Before you start thinking I’m talking about unicorns, fairies and enchanted forests, bear with me. Imagination is merely the action of forming new ideas of external objects not present to the senses. It is the act of “presencing” something new based on who you are: your experiences, your thoughts, your skills, your yearnings. It is unique to you and we all have it – we just don’t all make space for it.

In 2009, there was a leadership conference in my city. One of my favourite thinkers, Malcolm Gladwell, was coming to town and I longed to hear him speak in person. The tickets were expensive and I couldn’t justify the personal expense. Every day I drove past the posters on my way to work longing for a ticket.

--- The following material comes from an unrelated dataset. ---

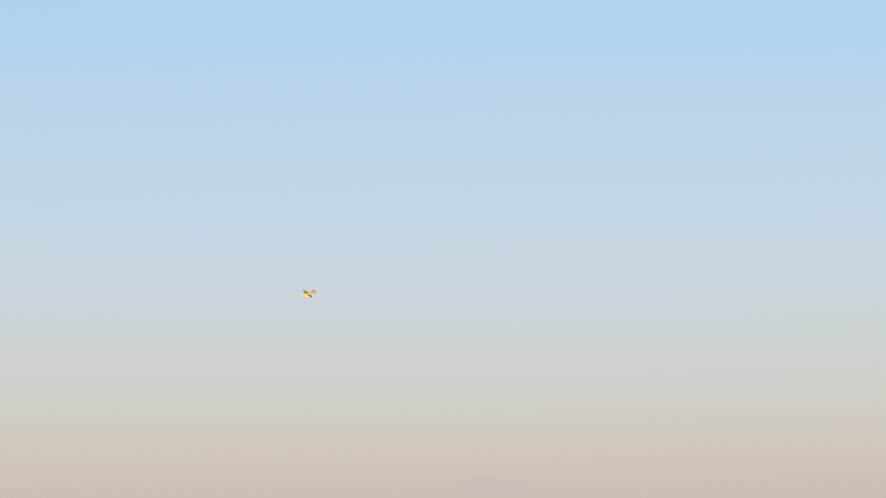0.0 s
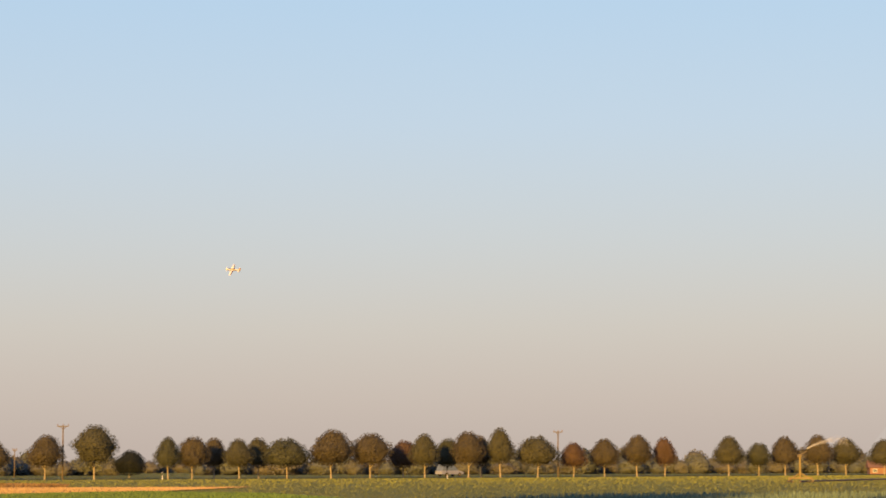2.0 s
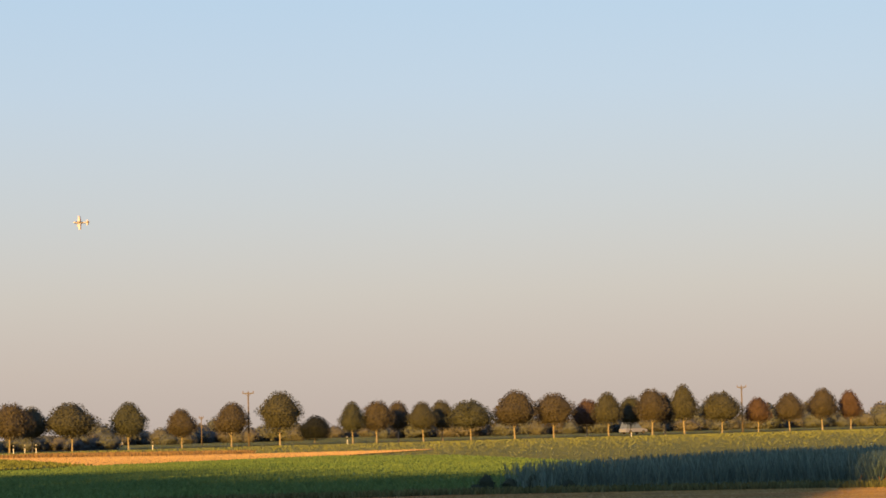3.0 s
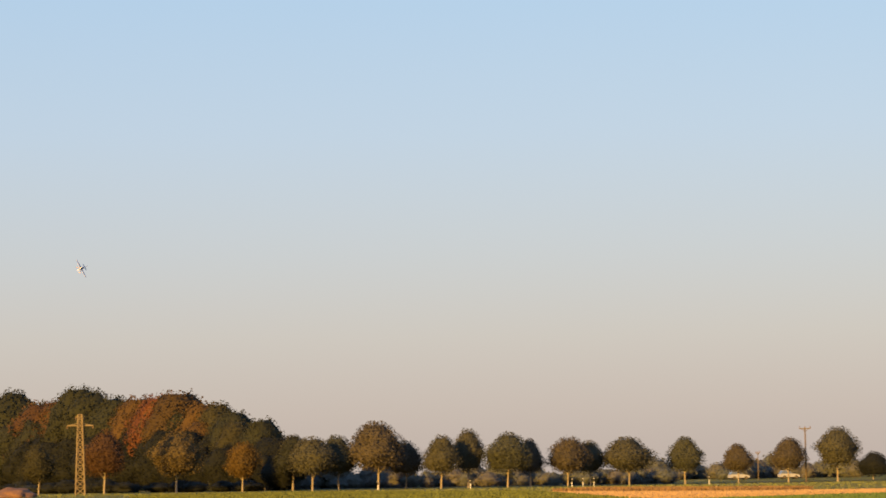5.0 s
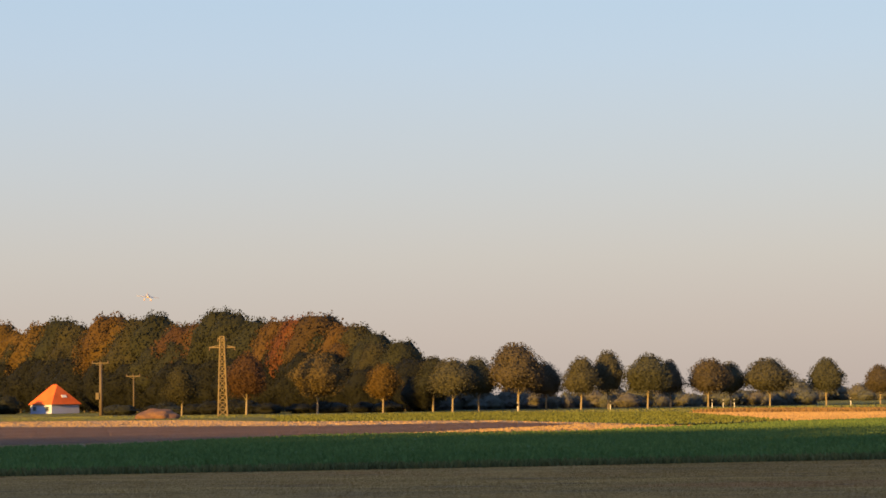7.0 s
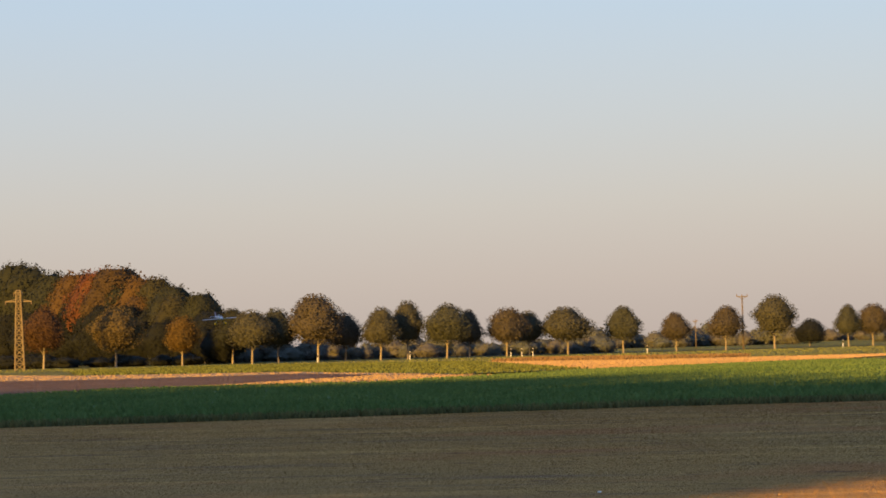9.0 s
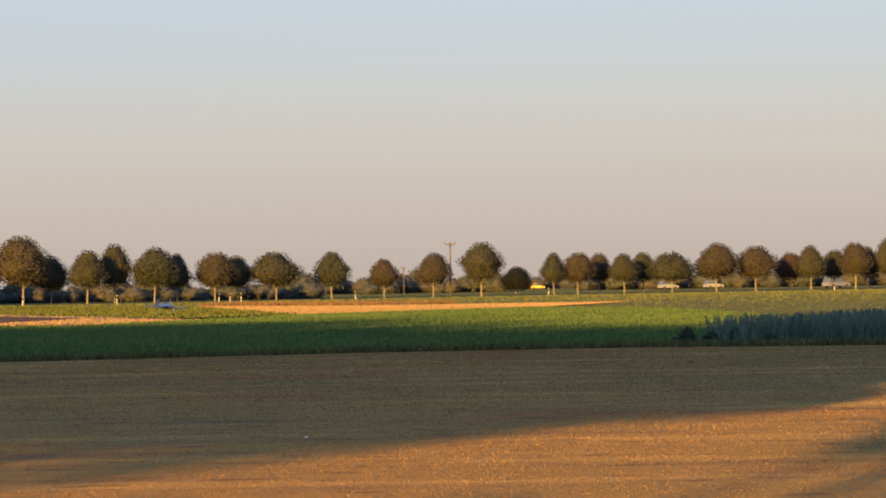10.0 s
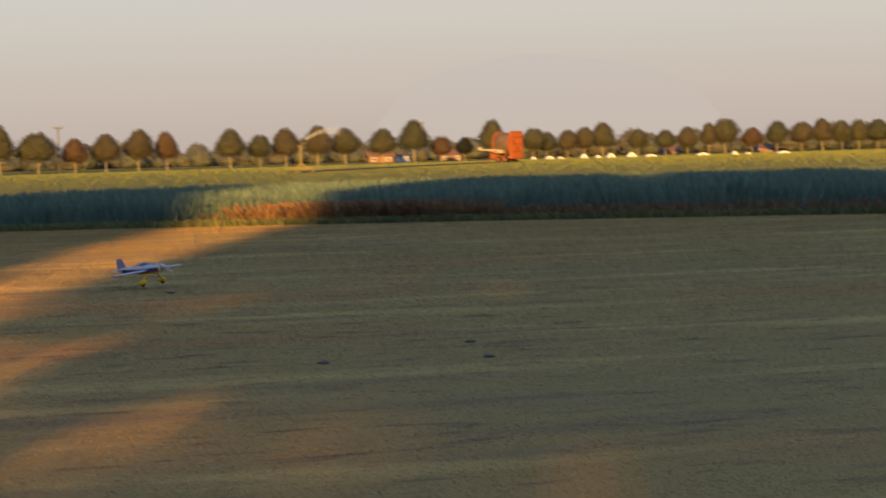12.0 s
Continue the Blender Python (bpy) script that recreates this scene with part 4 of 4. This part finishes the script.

On the day of the conference, I drove past the same posters and wondered, “what would it be like to be there today?” I decided to drive to the venue and take a chance. My plan was to wait until everyone had gone in and then ask if I could sit outside the door and eavesdrop on Malcolm’s session.

A kind soul was willing to indulge my imagination and granted me access for the entire day. I was blown away and overwhelmed with gratitude.

What does all of this mean for everyday work? We need to make space for our imagination. Imagine grand, bold moves; risky new opportunities for those much-needed step changes that spice up your career. Like your personal relationships, your career is a relationship that needs variety, out of the ordinary “wow” moments.

Imagine you could craft your role to suit your strengths and passions. What would you do? With whom would you work? How would you allocate your time, attention and energy?

At the end of every day, my 6-year old asks me to read her a story. It is often the last thing I feel like doing after a lockdown day of playing, baking, home-schooling, wiping away tears (sometimes mine) and cleaning, but I read to her anyway. I do it, because I know it fuels her imagination and deepens our connection. The same can happen at work when we share our stories and imagine the future possibilities together.